I recently finished reading the novel, Complications, A Surgeon’s Notes on an Imperfect Science. It was one of those books that I sometimes had a hard time staying physically seated to read because I had such strong reactions to what the author had to say. My spiked reactions were centered on how frequently the author described what I have felt in my own career, albeit we are in slightly different professions. The book is divided into three parts: Fallibility, Mystery, and Uncertainty. Perhaps you can already see the correlations I was making.
The other reaction that I had is not directly related to the book but instead is a larger question I’ve been walking around with for some months now: how can software testers who test products such as medical devices get to know medical practitioners?
I have a vision of building a partnership between medical practitioners and software testers. I am uncomfortable with the thought of testing medical devices used by a group of practitioners that I’ve never met. It frustrates me deeply that I’m not able to bridge that gap. How fantastic it would be to build an association where medical practitioners and software testers could exchange ideas. I don’t mean the high-level executives from either communities, I’m sure there are sales and purchasing associates at both ends of our fields that talk and go out to occasional fabulous lunches.

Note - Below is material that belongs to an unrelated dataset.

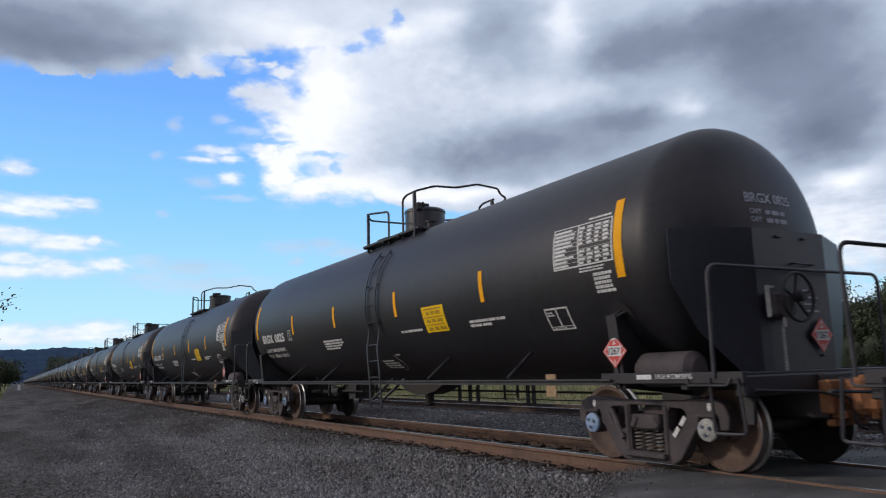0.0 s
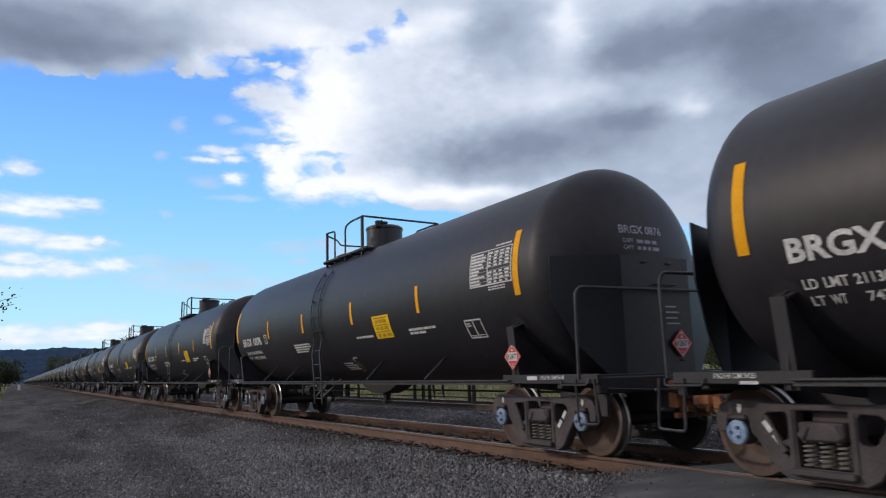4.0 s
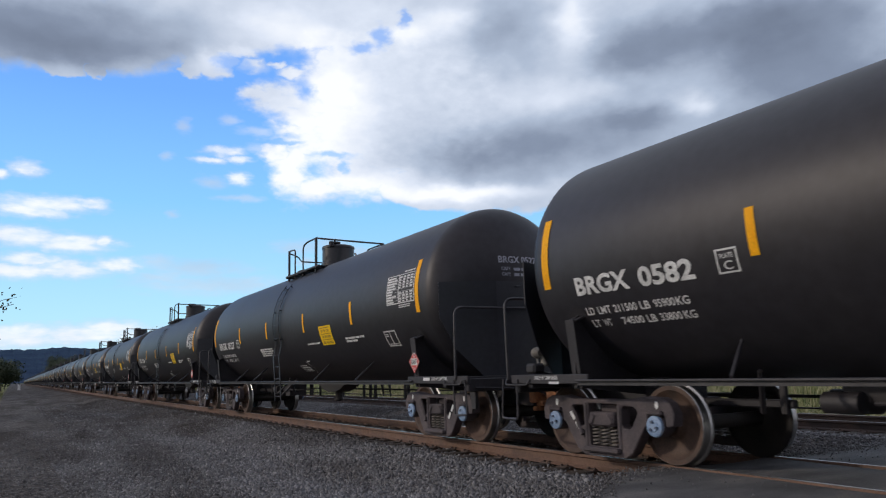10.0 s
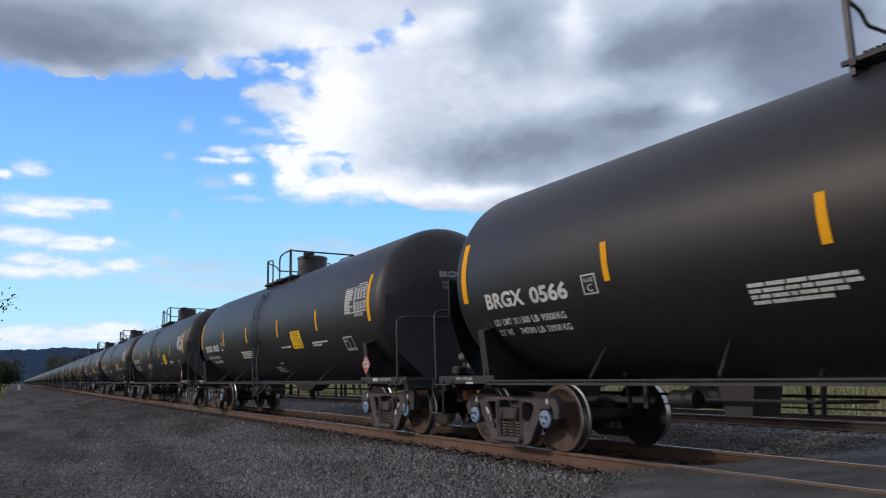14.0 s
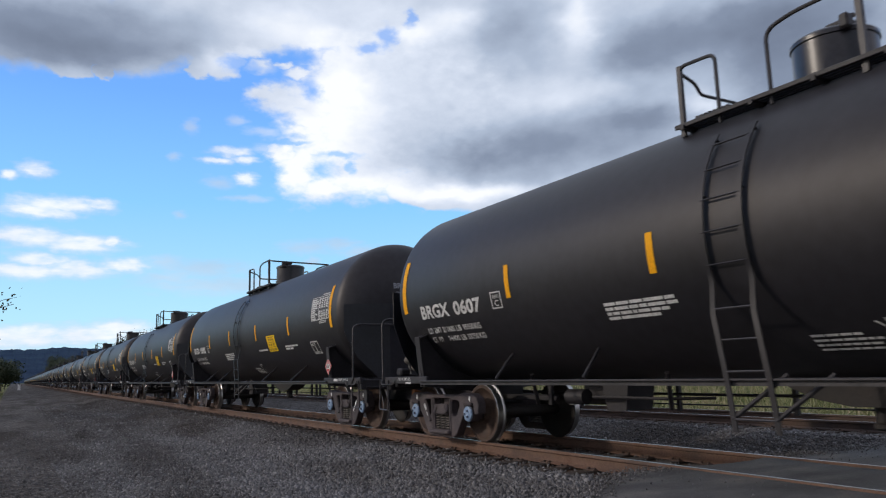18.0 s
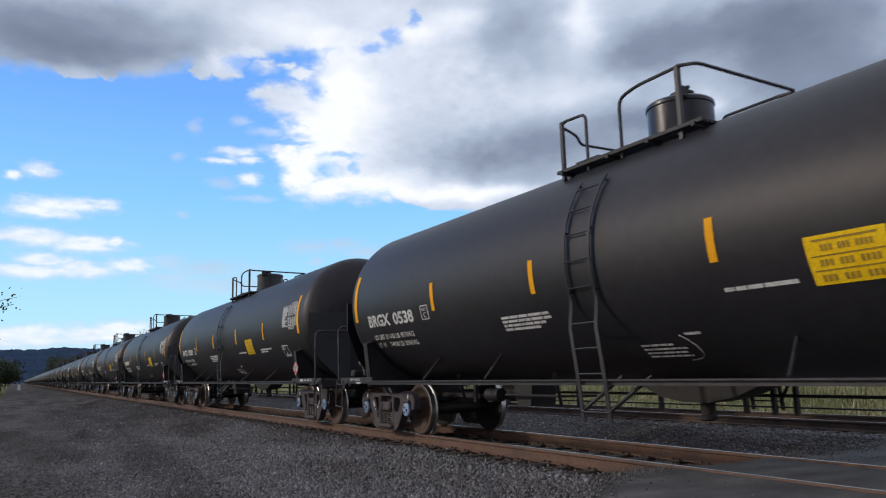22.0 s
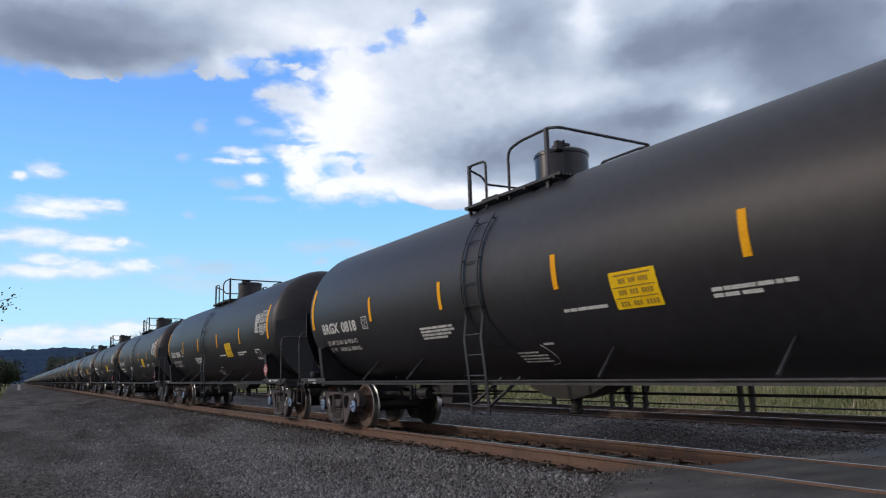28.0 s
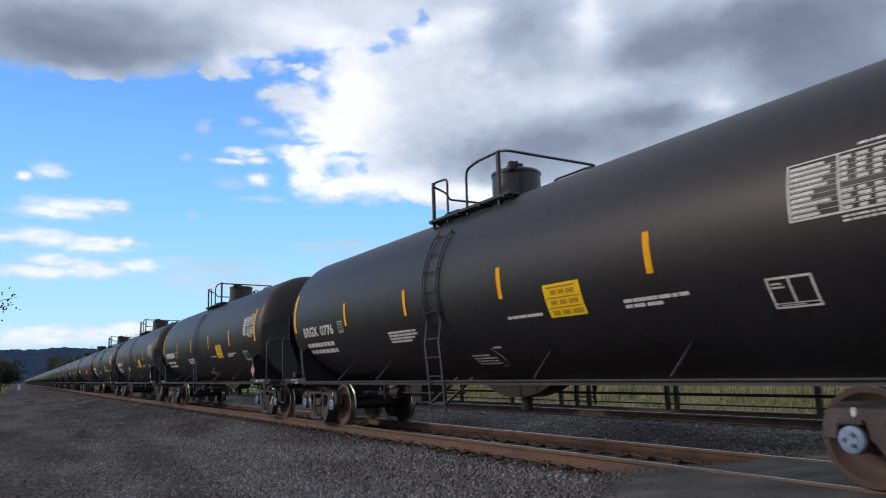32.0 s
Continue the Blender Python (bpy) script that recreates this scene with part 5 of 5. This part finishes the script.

I would like to create a bridge between the people who use the devices and those of us who are software testers located in office buildings far away from the real life situations where medical devices are actually used. It seems to me, we should know each other.
But with a deep sigh, I don’t at this time know how to build that association. And I don’t know if there are other people in either profession who would also believe that this could be a valuable association. I have made some attempts in recent time to investigate the possibility but nothing has come of it, yet.
In the meanwhile I’m intrigued to read passages from a surgeon who has clearly acquired years of real life experience describing his journey and to feel correlations to my own work and my thoughts and feelings towards my work. Despite years of sustained practice and training, the author mentions the doubts that creep in. The time constraints, the ethical dilemmas and the fact that sometimes despite years of training and field work, situations occur in ways where the path to proceed and the decisions to make are not clear. It sometimes takes judgment to proceed.
I think this book could be a good read for beginning software testers to recognize that some skills take years of sustained focused engaged practice. And that it is unrealistic to think that reading one book or passing one certification exam of any flavor can replace years of apprenticeship. And that even after years of practice, we still must use our own judgment and common sense mixed with what has become intuition to make decisions.
So I imagine people might think drawing correlations between software testing and surgery might be rather extreme. But is it really? When I think about the testing I’ve done with medical devices and recognize that should a device introduce an error, patient death is a possibility – all my work does is move me further down the hall from the outcome.
It saddens and frustrates me that in our world, we esteem medical practitioners to a god-like status but that too frequently I see software testing deemed by some as such a lowly occupation that they seek across the globe to find the cheapest possible resources to pawn software testing off to. Can you imagine price-shopping a surgery in the same fashion? After all if a medical device is tested poorly, the most brilliant and skilled surgeon could press a button on a device only to end up in dire consequences potentially due to poor software testing. Given that possible outcome, we should esteem software testing in its rightful place as an acquired intelligent skilled profession. And that we should pay people accordingly regardless of their location as long as the skills used and provided equate to these higher expectations.
When it comes to testing a medical device, I don’t see myself as any less responsible or removed from the outcome just because I might not be as physically close as an attending physician. Shouldn’t there be doctors and medical practitioners thrilled and relieved to know that some of us who test medical devices care that deeply. And that some of us, would like to meet?